### Problem to work on
Each line below is to be written out in full, exactly as shown.

------------------------------------------------------------

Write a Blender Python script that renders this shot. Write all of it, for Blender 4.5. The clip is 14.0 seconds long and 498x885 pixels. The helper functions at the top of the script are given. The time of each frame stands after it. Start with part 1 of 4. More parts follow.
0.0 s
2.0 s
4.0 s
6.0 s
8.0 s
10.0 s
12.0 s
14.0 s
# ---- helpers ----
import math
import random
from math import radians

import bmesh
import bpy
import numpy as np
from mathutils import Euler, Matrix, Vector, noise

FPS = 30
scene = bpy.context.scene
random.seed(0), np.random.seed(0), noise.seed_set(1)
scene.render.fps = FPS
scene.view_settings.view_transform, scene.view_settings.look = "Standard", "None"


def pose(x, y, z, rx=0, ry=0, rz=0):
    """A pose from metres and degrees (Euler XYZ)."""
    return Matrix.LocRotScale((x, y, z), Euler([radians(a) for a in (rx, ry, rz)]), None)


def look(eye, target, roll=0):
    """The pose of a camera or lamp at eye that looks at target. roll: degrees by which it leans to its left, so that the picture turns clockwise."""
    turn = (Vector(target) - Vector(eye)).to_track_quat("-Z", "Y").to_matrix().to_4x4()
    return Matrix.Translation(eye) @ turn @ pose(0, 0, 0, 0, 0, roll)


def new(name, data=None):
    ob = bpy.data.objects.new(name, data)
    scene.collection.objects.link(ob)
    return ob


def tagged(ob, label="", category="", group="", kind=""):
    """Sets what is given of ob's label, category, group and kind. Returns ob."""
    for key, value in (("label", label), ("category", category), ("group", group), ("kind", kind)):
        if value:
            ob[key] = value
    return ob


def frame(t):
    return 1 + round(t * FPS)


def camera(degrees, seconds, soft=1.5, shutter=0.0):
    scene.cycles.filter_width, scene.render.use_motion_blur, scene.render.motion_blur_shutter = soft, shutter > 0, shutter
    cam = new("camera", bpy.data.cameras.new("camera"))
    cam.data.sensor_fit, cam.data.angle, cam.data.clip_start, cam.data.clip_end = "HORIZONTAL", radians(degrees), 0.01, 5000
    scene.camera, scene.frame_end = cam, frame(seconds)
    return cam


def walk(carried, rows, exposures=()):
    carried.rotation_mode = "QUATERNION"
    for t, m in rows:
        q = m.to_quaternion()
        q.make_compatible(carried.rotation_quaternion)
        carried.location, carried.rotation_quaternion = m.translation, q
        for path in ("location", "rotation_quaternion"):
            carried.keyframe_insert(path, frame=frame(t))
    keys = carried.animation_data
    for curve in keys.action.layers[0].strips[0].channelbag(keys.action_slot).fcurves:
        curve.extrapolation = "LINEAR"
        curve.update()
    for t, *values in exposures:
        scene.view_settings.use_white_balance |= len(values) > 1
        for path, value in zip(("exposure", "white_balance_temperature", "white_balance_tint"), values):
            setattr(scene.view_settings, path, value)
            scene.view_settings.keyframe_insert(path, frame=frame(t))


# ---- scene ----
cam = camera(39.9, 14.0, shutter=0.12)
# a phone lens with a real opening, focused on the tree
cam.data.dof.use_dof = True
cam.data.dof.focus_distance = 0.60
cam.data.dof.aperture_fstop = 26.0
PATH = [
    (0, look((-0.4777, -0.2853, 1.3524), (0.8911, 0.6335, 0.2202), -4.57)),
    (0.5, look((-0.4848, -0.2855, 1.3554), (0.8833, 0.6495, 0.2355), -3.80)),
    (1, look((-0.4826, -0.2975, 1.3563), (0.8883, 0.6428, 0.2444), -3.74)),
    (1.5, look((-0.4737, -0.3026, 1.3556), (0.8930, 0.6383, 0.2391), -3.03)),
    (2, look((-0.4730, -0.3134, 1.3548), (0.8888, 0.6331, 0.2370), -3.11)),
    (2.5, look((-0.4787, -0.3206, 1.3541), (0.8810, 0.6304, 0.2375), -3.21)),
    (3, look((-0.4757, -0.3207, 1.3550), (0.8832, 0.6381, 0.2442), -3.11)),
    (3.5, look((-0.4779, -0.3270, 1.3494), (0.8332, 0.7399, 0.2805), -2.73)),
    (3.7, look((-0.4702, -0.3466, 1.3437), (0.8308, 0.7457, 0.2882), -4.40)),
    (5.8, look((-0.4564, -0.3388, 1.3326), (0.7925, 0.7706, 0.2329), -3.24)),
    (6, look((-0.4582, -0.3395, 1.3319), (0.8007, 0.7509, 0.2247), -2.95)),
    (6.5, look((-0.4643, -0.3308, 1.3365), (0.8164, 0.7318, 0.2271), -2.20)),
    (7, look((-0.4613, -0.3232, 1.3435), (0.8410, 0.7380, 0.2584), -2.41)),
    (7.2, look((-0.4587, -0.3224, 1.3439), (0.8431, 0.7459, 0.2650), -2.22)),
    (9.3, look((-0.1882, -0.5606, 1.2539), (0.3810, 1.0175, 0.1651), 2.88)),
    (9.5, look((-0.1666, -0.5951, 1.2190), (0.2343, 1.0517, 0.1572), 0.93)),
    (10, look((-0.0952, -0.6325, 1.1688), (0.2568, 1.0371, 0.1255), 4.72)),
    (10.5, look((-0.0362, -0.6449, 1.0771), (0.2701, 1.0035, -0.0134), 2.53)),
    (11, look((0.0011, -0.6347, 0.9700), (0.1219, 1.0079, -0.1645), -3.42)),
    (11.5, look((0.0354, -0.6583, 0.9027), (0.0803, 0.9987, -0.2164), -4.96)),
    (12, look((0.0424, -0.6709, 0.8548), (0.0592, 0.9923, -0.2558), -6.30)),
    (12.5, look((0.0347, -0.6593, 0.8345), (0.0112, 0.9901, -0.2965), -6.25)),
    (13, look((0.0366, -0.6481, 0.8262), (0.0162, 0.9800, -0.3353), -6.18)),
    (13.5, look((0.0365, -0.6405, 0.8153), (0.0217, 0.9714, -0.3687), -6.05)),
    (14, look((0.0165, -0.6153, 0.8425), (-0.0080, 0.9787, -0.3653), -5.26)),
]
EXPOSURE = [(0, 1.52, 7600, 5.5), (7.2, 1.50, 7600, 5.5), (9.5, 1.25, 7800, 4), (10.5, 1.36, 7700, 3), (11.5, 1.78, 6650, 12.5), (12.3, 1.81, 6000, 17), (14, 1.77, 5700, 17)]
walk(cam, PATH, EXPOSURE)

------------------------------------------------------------

### Reply to the task
Write a Blender Python script that renders this shot. Write all of it, for Blender 4.5. The clip is 14.0 seconds long and 498x885 pixels. The helper functions at the top of the script are given. The time of each frame stands after it. Start with part 1 of 4. More parts follow.
0.0 s
2.0 s
4.0 s
6.0 s
8.0 s
10.0 s
12.0 s
14.0 s
# ---- helpers ----
import math
import random
from math import radians

import bmesh
import bpy
import numpy as np
from mathutils import Euler, Matrix, Vector, noise

FPS = 30
scene = bpy.context.scene
random.seed(0), np.random.seed(0), noise.seed_set(1)
scene.render.fps = FPS
scene.view_settings.view_transform, scene.view_settings.look = "Standard", "None"


def pose(x, y, z, rx=0, ry=0, rz=0):
    """A pose from metres and degrees (Euler XYZ)."""
    return Matrix.LocRotScale((x, y, z), Euler([radians(a) for a in (rx, ry, rz)]), None)


def look(eye, target, roll=0):
    """The pose of a camera or lamp at eye that looks at target. roll: degrees by which it leans to its left, so that the picture turns clockwise."""
    turn = (Vector(target) - Vector(eye)).to_track_quat("-Z", "Y").to_matrix().to_4x4()
    return Matrix.Translation(eye) @ turn @ pose(0, 0, 0, 0, 0, roll)


def new(name, data=None):
    ob = bpy.data.objects.new(name, data)
    scene.collection.objects.link(ob)
    return ob


def tagged(ob, label="", category="", group="", kind=""):
    """Sets what is given of ob's label, category, group and kind. Returns ob."""
    for key, value in (("label", label), ("category", category), ("group", group), ("kind", kind)):
        if value:
            ob[key] = value
    return ob


def frame(t):
    return 1 + round(t * FPS)


def camera(degrees, seconds, soft=1.5, shutter=0.0):
    scene.cycles.filter_width, scene.render.use_motion_blur, scene.render.motion_blur_shutter = soft, shutter > 0, shutter
    cam = new("camera", bpy.data.cameras.new("camera"))
    cam.data.sensor_fit, cam.data.angle, cam.data.clip_start, cam.data.clip_end = "HORIZONTAL", radians(degrees), 0.01, 5000
    scene.camera, scene.frame_end = cam, frame(seconds)
    return cam


def walk(carried, rows, exposures=()):
    carried.rotation_mode = "QUATERNION"
    for t, m in rows:
        q = m.to_quaternion()
        q.make_compatible(carried.rotation_quaternion)
        carried.location, carried.rotation_quaternion = m.translation, q
        for path in ("location", "rotation_quaternion"):
            carried.keyframe_insert(path, frame=frame(t))
    keys = carried.animation_data
    for curve in keys.action.layers[0].strips[0].channelbag(keys.action_slot).fcurves:
        curve.extrapolation = "LINEAR"
        curve.update()
    for t, *values in exposures:
        scene.view_settings.use_white_balance |= len(values) > 1
        for path, value in zip(("exposure", "white_balance_temperature", "white_balance_tint"), values):
            setattr(scene.view_settings, path, value)
            scene.view_settings.keyframe_insert(path, frame=frame(t))


# ---- scene ----
cam = camera(39.9, 14.0, shutter=0.12)
# a phone lens with a real opening, focused on the tree
cam.data.dof.use_dof = True
cam.data.dof.focus_distance = 0.60
cam.data.dof.aperture_fstop = 26.0
PATH = [
    (0, look((-0.4777, -0.2853, 1.3524), (0.8911, 0.6335, 0.2202), -4.57)),
    (0.5, look((-0.4848, -0.2855, 1.3554), (0.8833, 0.6495, 0.2355), -3.80)),
    (1, look((-0.4826, -0.2975, 1.3563), (0.8883, 0.6428, 0.2444), -3.74)),
    (1.5, look((-0.4737, -0.3026, 1.3556), (0.8930, 0.6383, 0.2391), -3.03)),
    (2, look((-0.4730, -0.3134, 1.3548), (0.8888, 0.6331, 0.2370), -3.11)),
    (2.5, look((-0.4787, -0.3206, 1.3541), (0.8810, 0.6304, 0.2375), -3.21)),
    (3, look((-0.4757, -0.3207, 1.3550), (0.8832, 0.6381, 0.2442), -3.11)),
    (3.5, look((-0.4779, -0.3270, 1.3494), (0.8332, 0.7399, 0.2805), -2.73)),
    (3.7, look((-0.4702, -0.3466, 1.3437), (0.8308, 0.7457, 0.2882), -4.40)),
    (5.8, look((-0.4564, -0.3388, 1.3326), (0.7925, 0.7706, 0.2329), -3.24)),
    (6, look((-0.4582, -0.3395, 1.3319), (0.8007, 0.7509, 0.2247), -2.95)),
    (6.5, look((-0.4643, -0.3308, 1.3365), (0.8164, 0.7318, 0.2271), -2.20)),
    (7, look((-0.4613, -0.3232, 1.3435), (0.8410, 0.7380, 0.2584), -2.41)),
    (7.2, look((-0.4587, -0.3224, 1.3439), (0.8431, 0.7459, 0.2650), -2.22)),
    (9.3, look((-0.1882, -0.5606, 1.2539), (0.3810, 1.0175, 0.1651), 2.88)),
    (9.5, look((-0.1666, -0.5951, 1.2190), (0.2343, 1.0517, 0.1572), 0.93)),
    (10, look((-0.0952, -0.6325, 1.1688), (0.2568, 1.0371, 0.1255), 4.72)),
    (10.5, look((-0.0362, -0.6449, 1.0771), (0.2701, 1.0035, -0.0134), 2.53)),
    (11, look((0.0011, -0.6347, 0.9700), (0.1219, 1.0079, -0.1645), -3.42)),
    (11.5, look((0.0354, -0.6583, 0.9027), (0.0803, 0.9987, -0.2164), -4.96)),
    (12, look((0.0424, -0.6709, 0.8548), (0.0592, 0.9923, -0.2558), -6.30)),
    (12.5, look((0.0347, -0.6593, 0.8345), (0.0112, 0.9901, -0.2965), -6.25)),
    (13, look((0.0366, -0.6481, 0.8262), (0.0162, 0.9800, -0.3353), -6.18)),
    (13.5, look((0.0365, -0.6405, 0.8153), (0.0217, 0.9714, -0.3687), -6.05)),
    (14, look((0.0165, -0.6153, 0.8425), (-0.0080, 0.9787, -0.3653), -5.26)),
]
EXPOSURE = [(0, 1.52, 7600, 5.5), (7.2, 1.50, 7600, 5.5), (9.5, 1.25, 7800, 4), (10.5, 1.36, 7700, 3), (11.5, 1.78, 6650, 12.5), (12.3, 1.81, 6000, 17), (14, 1.77, 5700, 17)]
walk(cam, PATH, EXPOSURE)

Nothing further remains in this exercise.